Edit: Also if you wonder, here is the startup time of a native librewolf (no appimage):

 ~/ ./benchmark-startup.sh librewolf                                     
Time taken: .94 seconds
~/ ./benchmark-startup.sh librewolf
Time taken: .91 seconds
~/ ./benchmark-startup.sh librewolf
Time taken: .88 seconds
~/ ./benchmark-startup.sh librewolf
Time taken: .93 seconds
~/ ./benchmark-startup.sh librewolf
Time taken: .89 seconds
~/ ./benchmark-startup.sh librewolf
Time taken: .90 seconds

@Samueru-sama

And just for the heck of it, I decided to make again the zstd1 level one appimage using the method that @mralusw suggested:
appimagetool --comp zstd --mksquashfs-opt -Xcompression-level --mksquashfs-opt 3 ./LibreWolf.AppDir

That makes a zstd:3, not a zstd:1. Look at the args.

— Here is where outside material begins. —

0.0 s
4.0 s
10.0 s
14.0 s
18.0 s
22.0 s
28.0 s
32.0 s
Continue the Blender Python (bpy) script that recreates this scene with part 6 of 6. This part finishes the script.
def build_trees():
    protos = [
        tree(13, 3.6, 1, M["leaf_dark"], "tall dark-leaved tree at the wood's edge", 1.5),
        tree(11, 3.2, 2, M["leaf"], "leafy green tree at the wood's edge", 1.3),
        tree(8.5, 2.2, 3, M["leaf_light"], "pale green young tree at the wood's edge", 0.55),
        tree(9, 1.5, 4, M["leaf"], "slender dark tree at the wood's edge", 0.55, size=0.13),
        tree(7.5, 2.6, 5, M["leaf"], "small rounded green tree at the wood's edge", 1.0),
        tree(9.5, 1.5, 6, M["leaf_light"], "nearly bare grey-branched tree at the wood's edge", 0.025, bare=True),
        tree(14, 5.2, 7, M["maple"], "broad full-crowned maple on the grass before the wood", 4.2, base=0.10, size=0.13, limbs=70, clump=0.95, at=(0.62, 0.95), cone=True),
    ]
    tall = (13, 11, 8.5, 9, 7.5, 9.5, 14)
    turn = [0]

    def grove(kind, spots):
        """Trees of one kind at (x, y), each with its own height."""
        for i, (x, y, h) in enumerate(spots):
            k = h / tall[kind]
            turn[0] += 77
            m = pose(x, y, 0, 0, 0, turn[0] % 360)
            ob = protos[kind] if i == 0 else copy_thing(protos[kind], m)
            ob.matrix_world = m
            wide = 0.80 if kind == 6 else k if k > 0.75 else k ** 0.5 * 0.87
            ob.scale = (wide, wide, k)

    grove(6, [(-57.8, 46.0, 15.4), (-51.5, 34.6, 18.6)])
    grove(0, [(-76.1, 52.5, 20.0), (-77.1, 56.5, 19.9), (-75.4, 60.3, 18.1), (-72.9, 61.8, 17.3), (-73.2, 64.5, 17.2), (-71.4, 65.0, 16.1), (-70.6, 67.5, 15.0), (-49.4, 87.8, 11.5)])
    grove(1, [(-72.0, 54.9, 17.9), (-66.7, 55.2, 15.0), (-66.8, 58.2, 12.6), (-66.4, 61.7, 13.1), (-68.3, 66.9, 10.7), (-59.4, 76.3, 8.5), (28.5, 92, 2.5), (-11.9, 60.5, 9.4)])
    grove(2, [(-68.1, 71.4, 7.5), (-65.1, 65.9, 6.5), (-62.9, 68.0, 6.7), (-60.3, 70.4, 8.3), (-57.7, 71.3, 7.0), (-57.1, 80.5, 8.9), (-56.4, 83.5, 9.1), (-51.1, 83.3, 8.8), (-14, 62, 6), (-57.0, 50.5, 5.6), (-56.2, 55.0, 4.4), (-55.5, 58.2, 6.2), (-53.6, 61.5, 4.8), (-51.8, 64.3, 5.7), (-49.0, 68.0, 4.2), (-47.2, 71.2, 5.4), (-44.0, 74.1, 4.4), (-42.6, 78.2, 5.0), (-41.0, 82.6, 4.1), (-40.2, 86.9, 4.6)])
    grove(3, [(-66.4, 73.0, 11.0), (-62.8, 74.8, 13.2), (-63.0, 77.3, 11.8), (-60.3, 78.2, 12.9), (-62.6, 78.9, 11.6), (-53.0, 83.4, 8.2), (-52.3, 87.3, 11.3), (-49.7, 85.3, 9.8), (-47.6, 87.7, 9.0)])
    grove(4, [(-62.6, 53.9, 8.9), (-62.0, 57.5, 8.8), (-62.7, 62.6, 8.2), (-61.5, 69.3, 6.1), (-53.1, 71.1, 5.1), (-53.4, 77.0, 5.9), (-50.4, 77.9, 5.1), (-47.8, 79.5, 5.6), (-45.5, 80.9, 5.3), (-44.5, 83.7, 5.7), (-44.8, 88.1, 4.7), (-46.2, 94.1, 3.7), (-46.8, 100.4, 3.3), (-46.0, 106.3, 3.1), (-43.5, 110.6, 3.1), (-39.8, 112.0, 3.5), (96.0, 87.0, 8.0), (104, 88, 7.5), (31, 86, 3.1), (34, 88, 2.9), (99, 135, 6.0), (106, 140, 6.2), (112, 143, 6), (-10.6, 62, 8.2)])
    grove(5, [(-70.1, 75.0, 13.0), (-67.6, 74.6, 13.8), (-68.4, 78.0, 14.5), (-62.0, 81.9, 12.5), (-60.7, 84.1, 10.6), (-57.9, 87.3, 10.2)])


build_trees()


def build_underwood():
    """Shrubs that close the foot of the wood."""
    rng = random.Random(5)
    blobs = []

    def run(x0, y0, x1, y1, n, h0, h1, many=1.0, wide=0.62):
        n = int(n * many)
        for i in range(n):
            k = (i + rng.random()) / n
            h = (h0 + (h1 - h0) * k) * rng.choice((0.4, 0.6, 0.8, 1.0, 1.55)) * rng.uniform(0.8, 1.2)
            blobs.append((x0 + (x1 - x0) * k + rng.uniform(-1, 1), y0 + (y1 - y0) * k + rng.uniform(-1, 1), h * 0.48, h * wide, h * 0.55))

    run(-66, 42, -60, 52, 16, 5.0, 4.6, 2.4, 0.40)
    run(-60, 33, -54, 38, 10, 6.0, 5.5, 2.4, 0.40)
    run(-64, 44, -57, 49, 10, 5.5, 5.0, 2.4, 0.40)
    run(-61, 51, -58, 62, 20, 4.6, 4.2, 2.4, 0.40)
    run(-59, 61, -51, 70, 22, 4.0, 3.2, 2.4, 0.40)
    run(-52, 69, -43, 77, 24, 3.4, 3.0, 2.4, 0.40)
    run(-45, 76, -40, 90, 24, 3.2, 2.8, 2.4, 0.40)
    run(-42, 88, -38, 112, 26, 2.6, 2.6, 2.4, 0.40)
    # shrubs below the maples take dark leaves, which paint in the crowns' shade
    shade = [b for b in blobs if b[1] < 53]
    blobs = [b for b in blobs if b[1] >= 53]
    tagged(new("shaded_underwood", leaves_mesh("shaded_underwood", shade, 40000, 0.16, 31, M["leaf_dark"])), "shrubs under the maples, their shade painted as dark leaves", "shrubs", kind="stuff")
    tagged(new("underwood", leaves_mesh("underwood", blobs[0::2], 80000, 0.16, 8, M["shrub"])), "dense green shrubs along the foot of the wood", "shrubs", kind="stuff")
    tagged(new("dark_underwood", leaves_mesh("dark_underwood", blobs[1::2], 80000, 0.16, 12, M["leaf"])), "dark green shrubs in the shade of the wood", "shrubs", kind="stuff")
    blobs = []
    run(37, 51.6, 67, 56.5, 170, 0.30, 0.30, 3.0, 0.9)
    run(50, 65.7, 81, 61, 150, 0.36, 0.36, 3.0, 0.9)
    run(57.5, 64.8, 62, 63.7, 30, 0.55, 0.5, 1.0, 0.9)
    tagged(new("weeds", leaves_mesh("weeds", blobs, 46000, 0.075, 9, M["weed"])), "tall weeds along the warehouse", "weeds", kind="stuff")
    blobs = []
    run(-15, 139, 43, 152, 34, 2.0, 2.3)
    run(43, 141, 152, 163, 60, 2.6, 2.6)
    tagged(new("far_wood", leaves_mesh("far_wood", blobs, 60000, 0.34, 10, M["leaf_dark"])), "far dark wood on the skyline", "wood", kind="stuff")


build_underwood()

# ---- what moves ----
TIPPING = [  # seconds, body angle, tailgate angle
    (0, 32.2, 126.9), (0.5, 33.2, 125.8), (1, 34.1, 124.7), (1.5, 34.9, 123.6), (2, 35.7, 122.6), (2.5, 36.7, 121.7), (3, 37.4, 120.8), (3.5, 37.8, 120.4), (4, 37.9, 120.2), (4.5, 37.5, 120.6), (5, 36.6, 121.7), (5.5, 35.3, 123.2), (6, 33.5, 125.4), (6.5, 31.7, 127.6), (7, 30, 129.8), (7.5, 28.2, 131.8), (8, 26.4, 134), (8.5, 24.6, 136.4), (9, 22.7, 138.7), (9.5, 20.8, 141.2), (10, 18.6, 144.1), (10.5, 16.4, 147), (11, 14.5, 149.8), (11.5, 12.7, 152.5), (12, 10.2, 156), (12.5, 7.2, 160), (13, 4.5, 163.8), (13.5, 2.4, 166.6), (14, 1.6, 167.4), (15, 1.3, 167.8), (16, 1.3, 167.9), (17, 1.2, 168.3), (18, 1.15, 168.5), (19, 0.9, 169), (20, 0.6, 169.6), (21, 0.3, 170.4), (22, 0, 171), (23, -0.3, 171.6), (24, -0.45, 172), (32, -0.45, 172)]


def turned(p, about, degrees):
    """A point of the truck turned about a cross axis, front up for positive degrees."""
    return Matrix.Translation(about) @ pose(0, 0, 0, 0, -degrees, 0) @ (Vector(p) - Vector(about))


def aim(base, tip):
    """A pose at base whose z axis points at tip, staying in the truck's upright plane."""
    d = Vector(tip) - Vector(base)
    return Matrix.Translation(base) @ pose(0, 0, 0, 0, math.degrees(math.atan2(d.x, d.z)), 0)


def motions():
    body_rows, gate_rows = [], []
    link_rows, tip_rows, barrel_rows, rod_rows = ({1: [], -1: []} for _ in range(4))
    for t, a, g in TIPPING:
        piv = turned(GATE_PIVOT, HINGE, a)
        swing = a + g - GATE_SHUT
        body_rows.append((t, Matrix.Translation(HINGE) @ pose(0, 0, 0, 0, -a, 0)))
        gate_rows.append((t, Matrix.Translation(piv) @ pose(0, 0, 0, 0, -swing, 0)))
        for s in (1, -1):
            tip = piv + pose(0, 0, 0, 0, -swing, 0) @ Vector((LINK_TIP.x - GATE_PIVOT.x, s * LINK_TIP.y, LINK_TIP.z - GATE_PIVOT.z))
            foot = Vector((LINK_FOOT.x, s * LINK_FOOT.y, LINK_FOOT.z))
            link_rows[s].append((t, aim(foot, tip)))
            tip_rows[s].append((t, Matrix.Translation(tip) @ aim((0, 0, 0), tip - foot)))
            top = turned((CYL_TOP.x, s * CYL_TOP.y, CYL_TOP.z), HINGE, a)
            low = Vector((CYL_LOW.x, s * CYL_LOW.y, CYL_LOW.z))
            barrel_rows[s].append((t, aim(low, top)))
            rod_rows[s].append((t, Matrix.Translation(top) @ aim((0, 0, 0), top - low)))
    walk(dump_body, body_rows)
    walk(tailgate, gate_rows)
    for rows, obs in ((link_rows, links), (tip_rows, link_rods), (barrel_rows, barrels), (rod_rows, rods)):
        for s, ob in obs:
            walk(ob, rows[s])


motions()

Every appimagetool --mksquashfs arg passes the next arg to mksquashfs

@Samueru-sama

And just for the heck of it, I decided to make again the zstd1 level one appimage using the method that @mralusw suggested:
appimagetool --comp zstd --mksquashfs-opt -Xcompression-level --mksquashfs-opt 3 ./LibreWolf.AppDir

That makes a zstd:3, not a zstd:1. Look at the args. Every appimagetool --mksquashfs arg passes the next arg to mksquashfs

Oh my bad, I did actually change the --mksquashfs-opt 3 to 1 in my tests, just that I pasted it here I forgot to change the number. Just checked my zsh history and it does have the 1 in there.

And just to be extra sure I did make it again this time making sure that it is --mksquashfs-opt 1 and the resulting size is 117.6 MiB like I said before, changing it to 3 makes it 104.8 MiB instead.